Re: [PATCH net-next] net: adopt SLUB sheaves for skbuff_small_head
From: Eric Dumazet <edumazet@google.com>
Date: 2026-03-01 16:30:34
On Sun, Mar 1, 2026 at 12:24 PM Vlastimil Babka [off-list ref] wrote:
On 2/28/26 15:12, Eric Dumazet wrote:quoted
skbuff_small_head is used both on receive and send paths, serving potentially 80 million allocations and frees per second. Tuning it on large servers has been problematic, especially on AMD Turins platforms, where "lock cmpxch16b" latency can be over 30,000 cycles.Huh, really? That sounds insane. Any pointers about that?
Yes, obviously on semi-contended cache lines.
quoted
Switching to SLUB sheaves fixes the issue nicely. tcp_rr benchmark with 10,000 flows goes from 25 Mpps to 40 Mpps on AMD Turin. Other platforms show benefits with tcp_rr with more than 30,000 flows.That's nice, thanks! However I must point out some caveates. I assume you did this on 6.19, where sheaves are still opt-in. But also, when you opt-in, the pre-existing per-cpu caching layer of percpu slab and percpu partial slabs is also still there, so effectively the amount of percpu cached slab objects increase, which can be the main performance difference for some workloads, and not the difference between sheaves and percpu (partial) slabs implementation.
Tests are on 6.18 LTS kernel, on which our latest production kernel is based.
Note: but hopefully for your workload it's really the implementation. "(lock) cmpxch16b" should be avoided, until you start freeing NUMA-remote (to the freeing cpu) objects in significant volumes.
Right, __slab_free() is absolutely not 'slow path' when we have ~80,000 in-flight objects on a 512 cpu host.
In 7.0-rc1 sheaves are enabled for every cache automatically, and cpu (partial) caches are gone completely.
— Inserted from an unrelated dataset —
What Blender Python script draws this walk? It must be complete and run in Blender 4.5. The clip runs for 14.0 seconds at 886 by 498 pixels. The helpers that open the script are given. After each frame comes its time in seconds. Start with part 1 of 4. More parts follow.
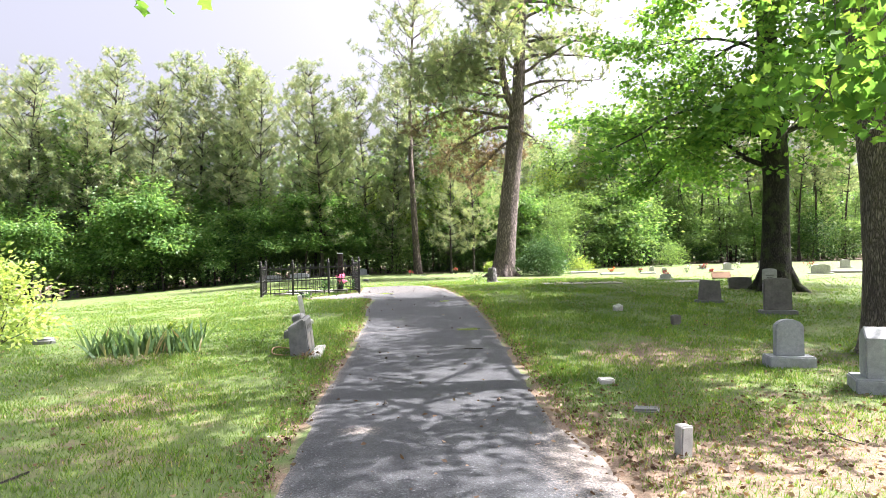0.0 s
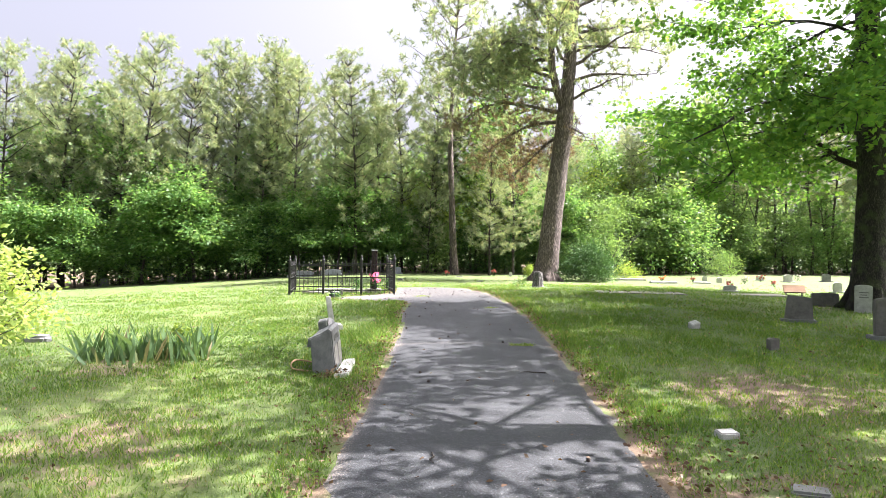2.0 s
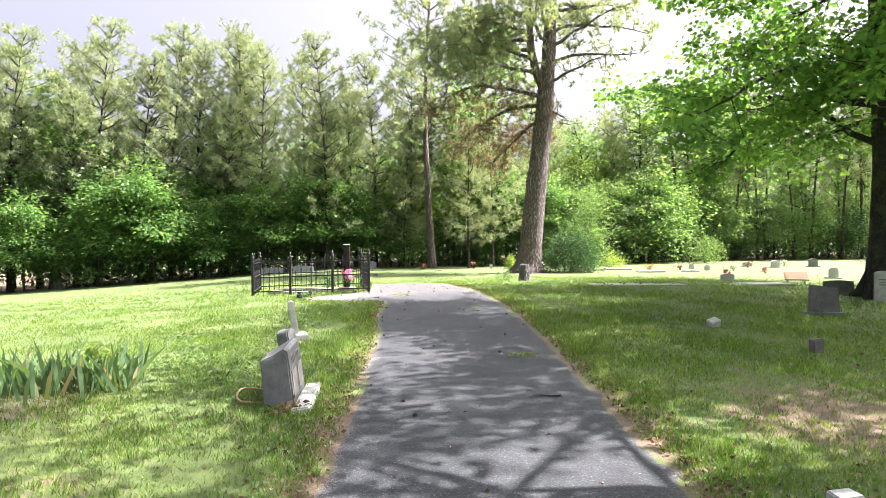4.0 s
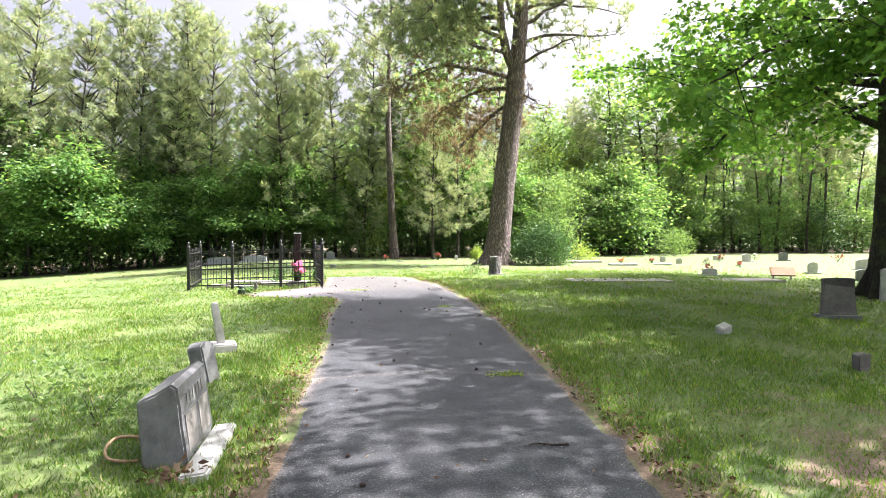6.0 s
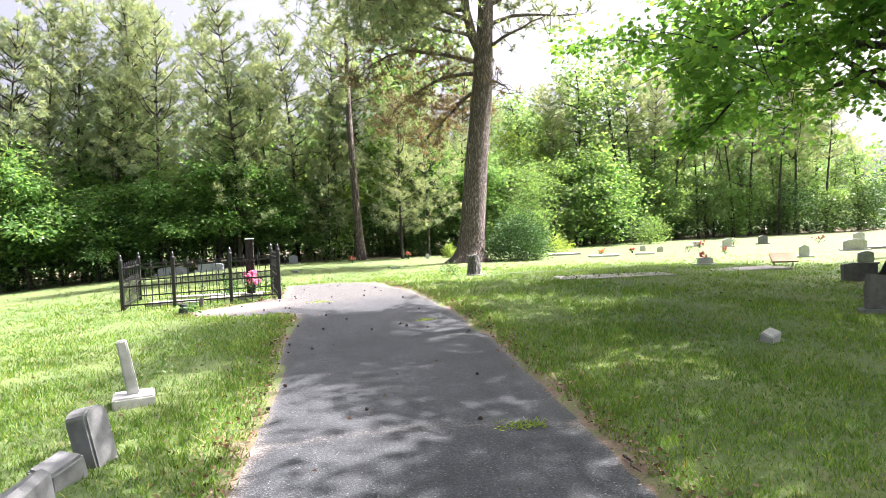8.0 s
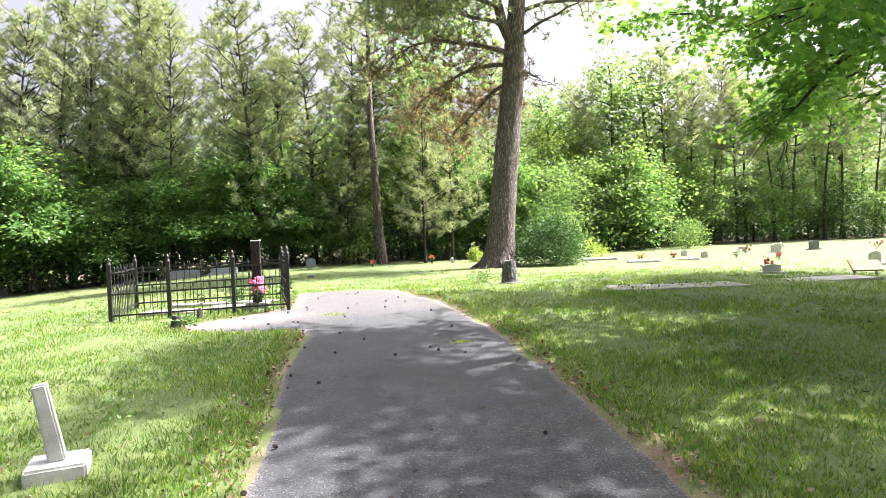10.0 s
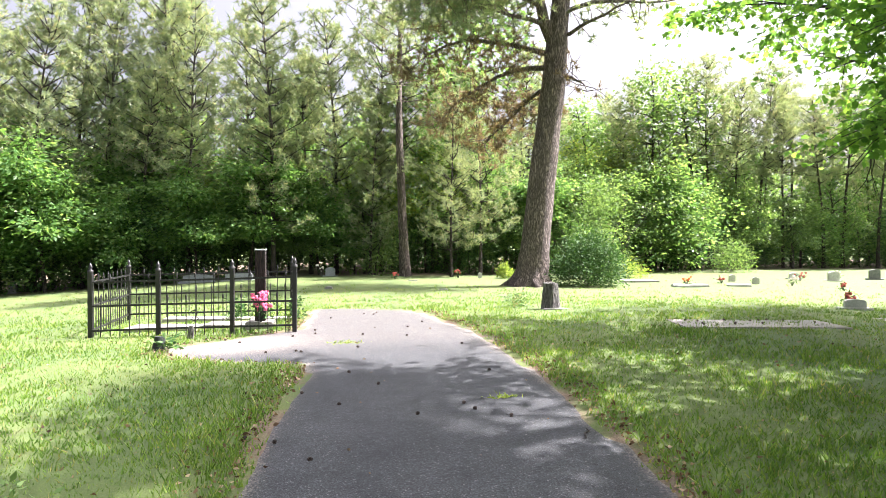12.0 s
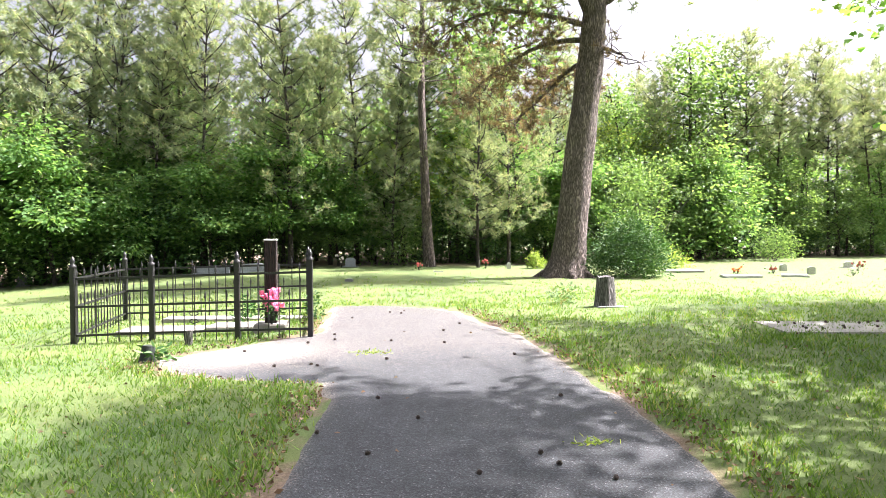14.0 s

Their size is calculated to roughly match the average amount of percpu caching the old scheme achieved (but that effectively depended on the workload too, so can't be exactly translated) and the result is visible in /sys/kernel/slab/$cache/sheaf_capacity the args.sheaf_capacity can override that automatic sizing, if the specified one is larger.
Nice, I did not know that (I am not following lkml traffic)
So what I would suggest is checking the performance betwen 6.19 and 7.0-rc1 without this patch (hope there won't be any other factors in the upgrade influencing this much), noting the auto-calculated capacity. If it still looks good, you don't need to do anything, otherwise you can try making the capacity larger and see what happens.
I can not test this yet using 7.0-rc1. I guess we will carry this patch privately, and will come back in a few months when I can get our infra ready. Thanks.